Regardless of whether my schemes are valid (the book I was reading told me that Cantor took years to discover a mapping that did what I'm trying to do, so I'm guessing the full story is a bit more complicated), I know for sure that such a mapping exists because it was in a book written by a smart person.

So, as I asked before, if one dimension and three dimensions have the same cardinality (would it be appropriate to say they are "isomorphic"?), how can we get off claiming the universe of classical mechanics has three spatial dimensions? Aren't we really just saying, "the universe is most conveniently described, at least from the point of view of us glorified ape-men, as three dimensional", when in fact we could get away with just one dimension if we felt like it.

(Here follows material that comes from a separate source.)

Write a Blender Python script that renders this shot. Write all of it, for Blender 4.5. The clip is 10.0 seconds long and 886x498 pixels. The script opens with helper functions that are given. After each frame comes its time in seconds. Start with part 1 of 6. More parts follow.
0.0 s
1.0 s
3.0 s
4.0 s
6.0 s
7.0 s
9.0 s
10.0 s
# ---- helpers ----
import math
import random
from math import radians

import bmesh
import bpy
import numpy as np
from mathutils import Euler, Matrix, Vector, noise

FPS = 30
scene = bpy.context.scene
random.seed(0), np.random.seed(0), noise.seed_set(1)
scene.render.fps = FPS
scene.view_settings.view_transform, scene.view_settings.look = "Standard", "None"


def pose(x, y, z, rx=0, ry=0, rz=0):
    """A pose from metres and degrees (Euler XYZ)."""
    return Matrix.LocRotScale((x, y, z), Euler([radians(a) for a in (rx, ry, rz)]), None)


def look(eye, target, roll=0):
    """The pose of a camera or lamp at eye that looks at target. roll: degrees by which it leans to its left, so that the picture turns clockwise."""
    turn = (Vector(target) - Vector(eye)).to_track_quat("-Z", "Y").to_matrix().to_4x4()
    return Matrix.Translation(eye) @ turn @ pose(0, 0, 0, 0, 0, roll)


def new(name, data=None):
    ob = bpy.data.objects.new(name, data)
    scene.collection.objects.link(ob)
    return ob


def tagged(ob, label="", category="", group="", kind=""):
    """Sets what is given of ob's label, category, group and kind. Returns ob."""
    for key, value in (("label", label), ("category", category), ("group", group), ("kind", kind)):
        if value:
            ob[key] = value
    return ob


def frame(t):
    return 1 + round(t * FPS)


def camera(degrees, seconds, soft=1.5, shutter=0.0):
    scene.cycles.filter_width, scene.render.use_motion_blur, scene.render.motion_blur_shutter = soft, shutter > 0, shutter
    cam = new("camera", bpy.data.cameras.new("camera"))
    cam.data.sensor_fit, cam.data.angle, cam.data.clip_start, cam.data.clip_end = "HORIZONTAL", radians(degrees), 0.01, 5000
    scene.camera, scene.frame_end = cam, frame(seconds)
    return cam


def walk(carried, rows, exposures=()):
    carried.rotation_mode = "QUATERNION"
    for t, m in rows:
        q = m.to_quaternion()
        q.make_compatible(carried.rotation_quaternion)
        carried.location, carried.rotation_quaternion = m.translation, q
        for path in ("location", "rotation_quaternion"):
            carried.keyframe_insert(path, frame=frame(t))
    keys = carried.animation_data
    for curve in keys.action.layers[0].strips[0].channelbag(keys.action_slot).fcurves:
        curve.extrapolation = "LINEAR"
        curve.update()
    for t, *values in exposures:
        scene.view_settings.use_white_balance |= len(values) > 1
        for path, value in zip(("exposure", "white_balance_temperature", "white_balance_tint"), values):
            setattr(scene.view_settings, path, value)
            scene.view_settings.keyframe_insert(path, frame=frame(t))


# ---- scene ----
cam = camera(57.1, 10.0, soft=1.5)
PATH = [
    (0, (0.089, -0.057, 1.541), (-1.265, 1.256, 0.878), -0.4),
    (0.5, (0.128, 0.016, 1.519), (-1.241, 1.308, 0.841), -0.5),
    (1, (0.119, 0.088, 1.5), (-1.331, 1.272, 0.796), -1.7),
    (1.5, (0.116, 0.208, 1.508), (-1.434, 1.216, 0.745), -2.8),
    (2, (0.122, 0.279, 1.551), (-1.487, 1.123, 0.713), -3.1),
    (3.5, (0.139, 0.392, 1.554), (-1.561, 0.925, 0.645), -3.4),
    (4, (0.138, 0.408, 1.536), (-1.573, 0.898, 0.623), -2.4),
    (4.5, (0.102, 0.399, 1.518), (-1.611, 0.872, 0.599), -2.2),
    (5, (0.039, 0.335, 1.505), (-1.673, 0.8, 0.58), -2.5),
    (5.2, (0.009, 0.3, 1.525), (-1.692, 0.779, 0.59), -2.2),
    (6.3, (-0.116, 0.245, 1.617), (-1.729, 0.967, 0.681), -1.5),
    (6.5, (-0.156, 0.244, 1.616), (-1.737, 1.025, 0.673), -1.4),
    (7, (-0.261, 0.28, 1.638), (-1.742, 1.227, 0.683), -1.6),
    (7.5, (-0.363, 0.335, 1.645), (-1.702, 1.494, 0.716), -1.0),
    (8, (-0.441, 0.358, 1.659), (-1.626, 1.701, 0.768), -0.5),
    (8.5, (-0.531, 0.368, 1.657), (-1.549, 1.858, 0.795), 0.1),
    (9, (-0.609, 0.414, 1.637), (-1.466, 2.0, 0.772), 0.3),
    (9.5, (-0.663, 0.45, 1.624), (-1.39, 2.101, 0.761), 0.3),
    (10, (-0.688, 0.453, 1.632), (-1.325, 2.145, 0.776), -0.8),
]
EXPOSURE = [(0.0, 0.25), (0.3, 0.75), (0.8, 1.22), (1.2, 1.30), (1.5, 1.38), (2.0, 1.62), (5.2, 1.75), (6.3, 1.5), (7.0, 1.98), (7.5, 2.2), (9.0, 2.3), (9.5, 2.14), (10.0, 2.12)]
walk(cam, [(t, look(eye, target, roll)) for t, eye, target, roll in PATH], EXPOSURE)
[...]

Now, the dimensionality of the Hilbert space in quantum mechanics is infinite, and I have one more question about this. Suppose we're talking about a one-dimensional harmonic oscillator. Then in the energy basis I can describe the wave function as a superposition of the energy eigenstates. These are n=1, n=2, n=3, ... There are a countably-infinite number of energy eigenstates. But in the position basis, I need a continuous wavefunction, and the basis vectors are delta functions at each x-value. The x-values are a continuum, so there are uncountably many position basis vectors. So is the dimension of this Hilbert space uncountably infinite or countably infinite?

Well, I know that was a rather long post. My hope is that I understood the math not necessarily well enough to ask well-posed questions, but at least well enough that some kind soul can get an inkling of what it is that's confusing me. If you can grant a little insight, or point me in the direction of a good resource for learning more, you'll have my thanks.